In responding to their experiences of potentially disabling loss by engaging in processes of contemplation and projects of writing, these rabbis have employed the available skill sets each possesses in abundance: an active acquaintance with the life of the mind, a keen knack at putting thought to paper, and large reservoirs of empathy cultivated throughout long careers and widely ranging pastoral experience. Thus, by employing existing capacities to cope with their own grief, these two rabbis serve as role models in their own catharsis. At the same time, they empower their readers to do the same, not necessarily to write books of their own, but to marshal their own resources in the service of healing and restoration of the capacity to live once again with purpose. 

Each author crafts a spiritual framework that permits the possibility of a meaningful life while relentlessly insisting on truth-telling. Neither author claims to have solved the mystery of a God who permits suffering. But neither is willing to let God off the hook, as it were, for that suffering. Like Aher, each author rejects all notions of a God whose nature does not align with the existence of suffering or evil. To employ Agler’s framing, a conception of “a God who does not pass the tragedy test” is a conception that must be rejected. Similarly, each rabbi rejects understandings of religious ritual that depend on notions of God which cannot be truthfully affirmed in the face of tragedy. 

However, by contrast with the famous heretic, both Agler and Laytner ultimately arrive at a series of affirmations about God, religious community, and ritual. These affirmations permit the possibility of lives lived with meaning and with faith. Each author has found a way to “stay in the game,” to remain committed to their calling as rabbis, to engage in the study and teaching of Torah, in the practice of lovingkindness, and, in relationship with divinity, albeit differently perceived. 

Despite the ways in which the two books resonate with one another, one should not have the impression that they read similarly. A reader of The Tragedy Test will enter into a conversation with the author and his laser-like focus on the impact of one horrible, dramatic, personal tragedy on his newly challenged capacity to make sense of life. This invitation into conversation involves few footnotes and mainly bite-sized thought chunks. Agler avoids overwhelming his readers with references or complex theories as he shares his spiritual journey through a process of challenge, response, and acceptance. Readers who find their way to the end of the volume will be rewarded with the gift of an innovative and delicious interpretation of Psalm 23. 

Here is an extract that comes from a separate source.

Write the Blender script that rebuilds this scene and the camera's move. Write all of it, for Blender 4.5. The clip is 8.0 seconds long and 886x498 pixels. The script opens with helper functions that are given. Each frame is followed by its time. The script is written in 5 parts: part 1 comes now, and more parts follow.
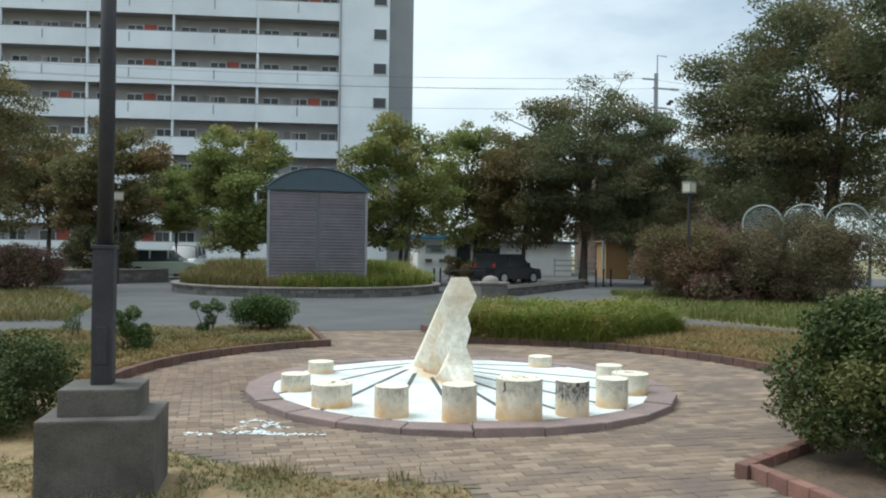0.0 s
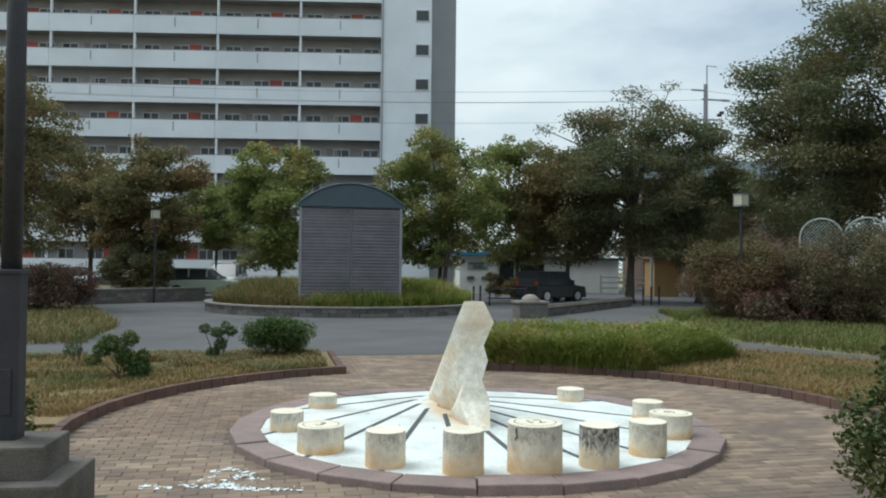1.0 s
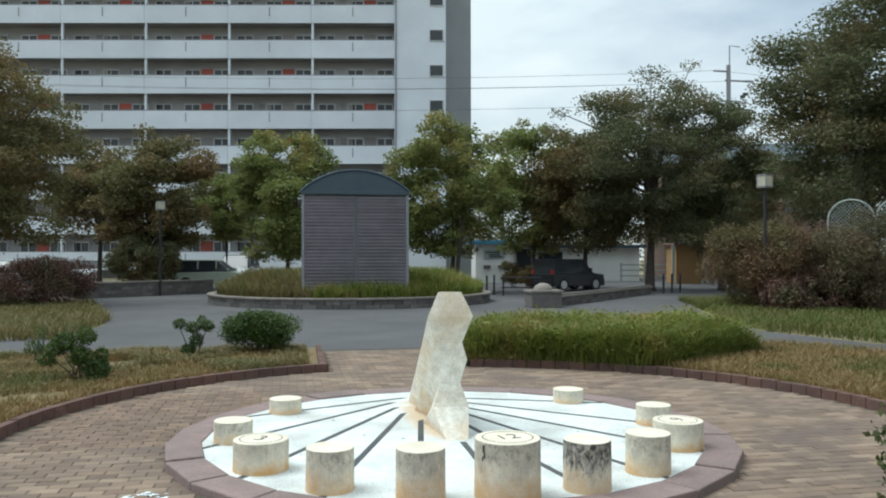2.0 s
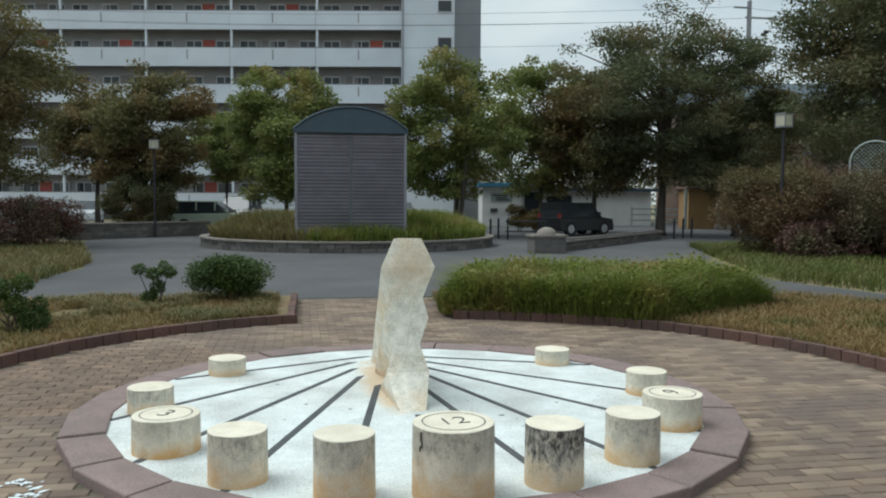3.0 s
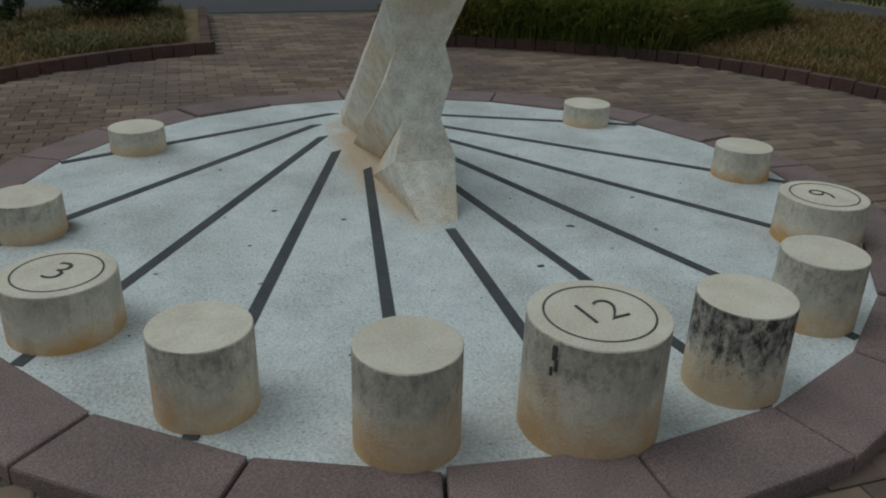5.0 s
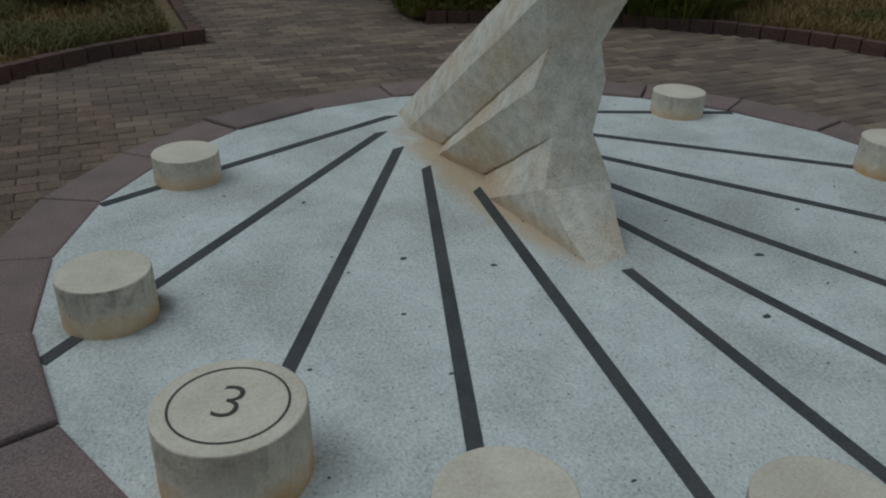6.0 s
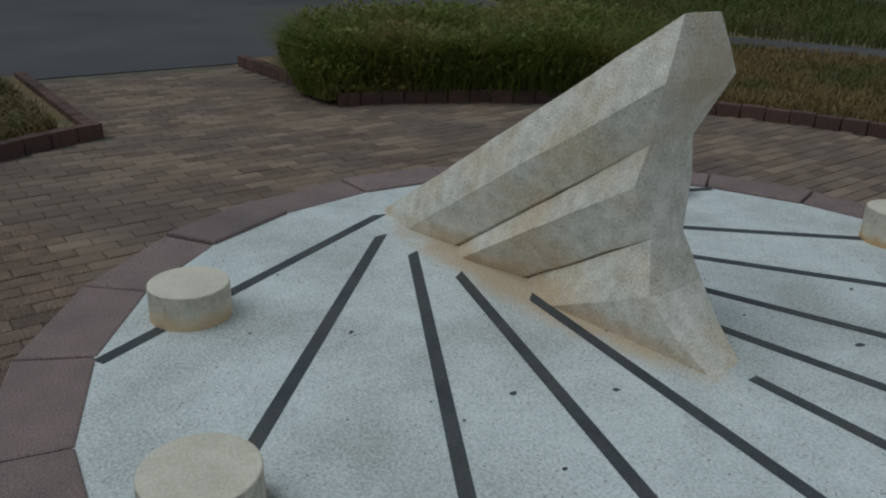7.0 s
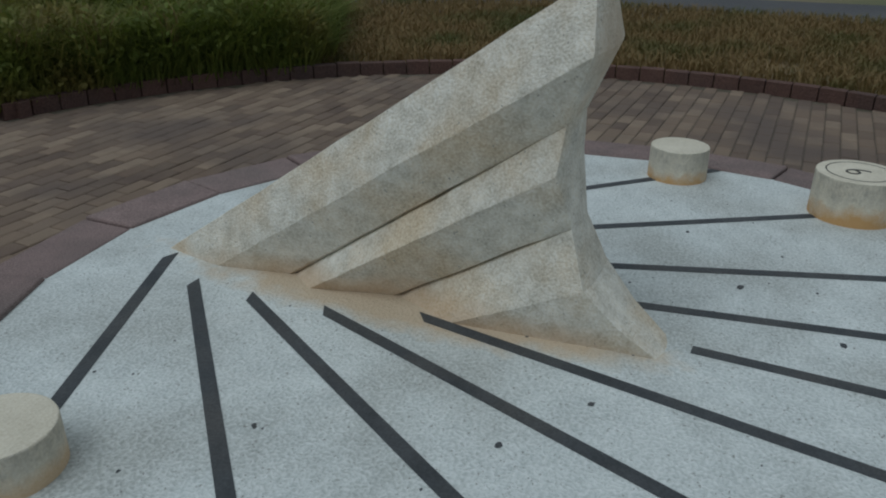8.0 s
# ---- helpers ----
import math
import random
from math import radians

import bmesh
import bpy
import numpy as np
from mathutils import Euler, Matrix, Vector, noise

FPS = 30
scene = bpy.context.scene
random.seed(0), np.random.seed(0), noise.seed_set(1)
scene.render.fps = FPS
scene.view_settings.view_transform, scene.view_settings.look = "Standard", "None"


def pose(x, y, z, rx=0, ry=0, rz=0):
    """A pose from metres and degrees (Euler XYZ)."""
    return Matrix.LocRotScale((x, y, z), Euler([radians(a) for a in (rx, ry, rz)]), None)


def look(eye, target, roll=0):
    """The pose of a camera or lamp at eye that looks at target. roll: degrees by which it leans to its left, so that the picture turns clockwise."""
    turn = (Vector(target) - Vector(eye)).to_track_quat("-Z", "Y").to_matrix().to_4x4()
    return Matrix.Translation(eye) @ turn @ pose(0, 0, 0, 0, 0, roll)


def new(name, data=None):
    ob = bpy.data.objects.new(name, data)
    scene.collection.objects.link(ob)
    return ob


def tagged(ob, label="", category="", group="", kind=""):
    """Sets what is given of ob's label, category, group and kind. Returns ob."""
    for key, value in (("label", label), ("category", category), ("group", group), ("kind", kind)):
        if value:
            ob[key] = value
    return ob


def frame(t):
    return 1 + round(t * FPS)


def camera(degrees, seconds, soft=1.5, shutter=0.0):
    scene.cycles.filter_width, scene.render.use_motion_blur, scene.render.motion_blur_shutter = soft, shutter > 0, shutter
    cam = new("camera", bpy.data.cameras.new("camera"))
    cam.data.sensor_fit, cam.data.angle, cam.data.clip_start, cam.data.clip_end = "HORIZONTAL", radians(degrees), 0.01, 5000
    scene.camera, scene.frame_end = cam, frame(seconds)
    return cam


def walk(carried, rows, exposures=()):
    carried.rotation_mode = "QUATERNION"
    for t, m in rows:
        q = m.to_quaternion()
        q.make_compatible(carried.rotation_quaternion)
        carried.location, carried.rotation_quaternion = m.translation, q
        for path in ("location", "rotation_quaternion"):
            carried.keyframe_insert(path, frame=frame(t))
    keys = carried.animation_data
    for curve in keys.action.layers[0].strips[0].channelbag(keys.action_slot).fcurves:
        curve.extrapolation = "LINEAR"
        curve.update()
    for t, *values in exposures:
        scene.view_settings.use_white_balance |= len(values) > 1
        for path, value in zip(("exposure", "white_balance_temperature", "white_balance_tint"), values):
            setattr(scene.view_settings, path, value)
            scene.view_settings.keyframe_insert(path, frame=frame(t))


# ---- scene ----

By contrast, Laytner frames his book as a commentary on the Book of Job and does so with mastery of multiple sources and by inclusion of voices other than his own, including contrary voices. Thus, The Mystery of Suffering and the Meaning of God can be read as a personal spiritual sharing and also as a well-footnoted, somewhat academic, but, nonetheless, highly readable, exercise in fresh commentary. Many will appreciate the resources Laytner brings to his project and also the lengthy bibliography appended to the volume. 

Although both Agler and Laytner cannot help but write as rabbis, their journeys of mind and spirit will doubtless find resonance among Jews and non-Jews, clergy and lay alike. 

RABBI DANIEL S. ALEXANDER became rabbi emeritus of Congregation Beth Israel in Charlottesville, Virginia, after twenty-eight years serving as its rabbi. Before that, he was the executive director of the B’nai B’rith Hillel Foundation at the University of Virginia for nine years. He has been an occasional lecturer in the Religion Department of the University of Virginia and has had several articles and poems appear in the Reform Jewish Quarterly. He contributed a chapter to the 2019 CCAR publication The Mussar Torah Commentary.